Well... depends on your definition of truth. There is what I call social truth, which is the "normal", publicly held view of the world. Which is often quite far removed from any functional reality, because its point is to create a communicative consensus. ... Er, in other words, social truth is to unite the people and create commonly held beliefs, and whether they can be called true by any other measure than opinion is irrelevant. Arguing against social truth is commonly considered offensive, because it is paramount to questioning the integrity of society, and which makes it very hard to inject facts into a discussion that is most often only tangentially related to the lives of most people that make up this society.
One example (which I deem unlikely to be offensive to argue against) would be the notion that, in Great Britain, the largest share of the welfare budget is used for immigrants, and that immigrants are generally a drain on the resources of the country. This is a good example of discussions about political matters that don't directly concern many people, because it is about the use of tax money (that was already collected) and "immigrants" which are only spoken about as stereotypes and not as people with diverse interests and backgrounds.
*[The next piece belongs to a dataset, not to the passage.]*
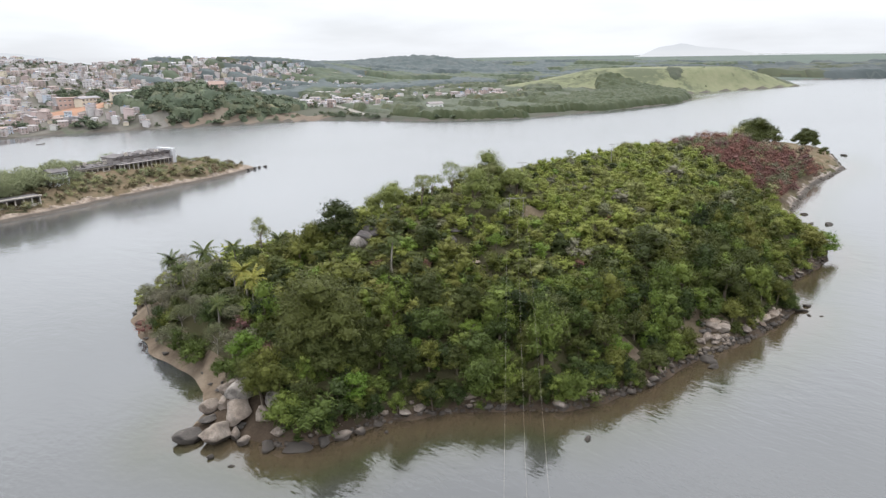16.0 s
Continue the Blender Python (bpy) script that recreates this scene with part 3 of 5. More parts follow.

However, in a BBC article I read a while back (I regrettably didn't bookmark it, and failed to find it after searching just now, but the gist will suffice for this example) a poll on the percieved use of welfare funds was compared to the actual numbers, showing immigrant use of welfare to be one of the smaller posts, while support for students was by far the largest, larger than what the polled people thought went to migrants. The article continued on to give statistics and actual research data, concluding that a single migrant is actually a yearly asset of 2000 pounds on average, while the actual draw on the welfare is poor native Britons, which are the intended recipients of welfare money. This article was one of the strongest arguments against the "welfare tourism" scare I have seen on the media. Welfare tourism is by all data-founded accounts a fairly neglible problem. Regrettably, I have yet to see any similarly conclusive arguments in Germany, hence why I didn't give an example from my own country, which has similar issues despite our definite need for immigration.
Hence, social truth ("Our Navy is strong, woe is you!") doesn't interest me much, at least not the content - the atmosphere, the expectations and the eventual disillusionment it sets up are, on the contrary, immensely interesting. What does interest me is the "proven truth", as one could call it. If you just ask somebody they will tell you something they feel is true (hopefully), if you look at something you might get a notion that you feel is true, but if you check the details, the history, the interdependence with other things, you will often arrive at a different conclusion. And that conclusion, while not the "functional truth" humans can probably never arrive at, is much less likely to lead to disillusionment or mistaken action.
Naturally, I didn't do that in this case (or rather can't without the game) but the writing on the wall (or board) doesn't scream "hugely efficient and disciplined military juggernaut" to me. In fact, if the TCN was such a powerhouse, I'd be more surprised than if the opposite was the case, and quite sceptical about how that is supposed to work. Or why, in the first place, if there's no symmetrical challenger. Please answer those two questions in the game, if they apply. Not here.
And that's a good attitude. I personally don't even assume a universally shared morality or any sort of "scale" in my writing, because I find this quite at odds with my experience in life. And at odds with what I want out of fiction, for that matter.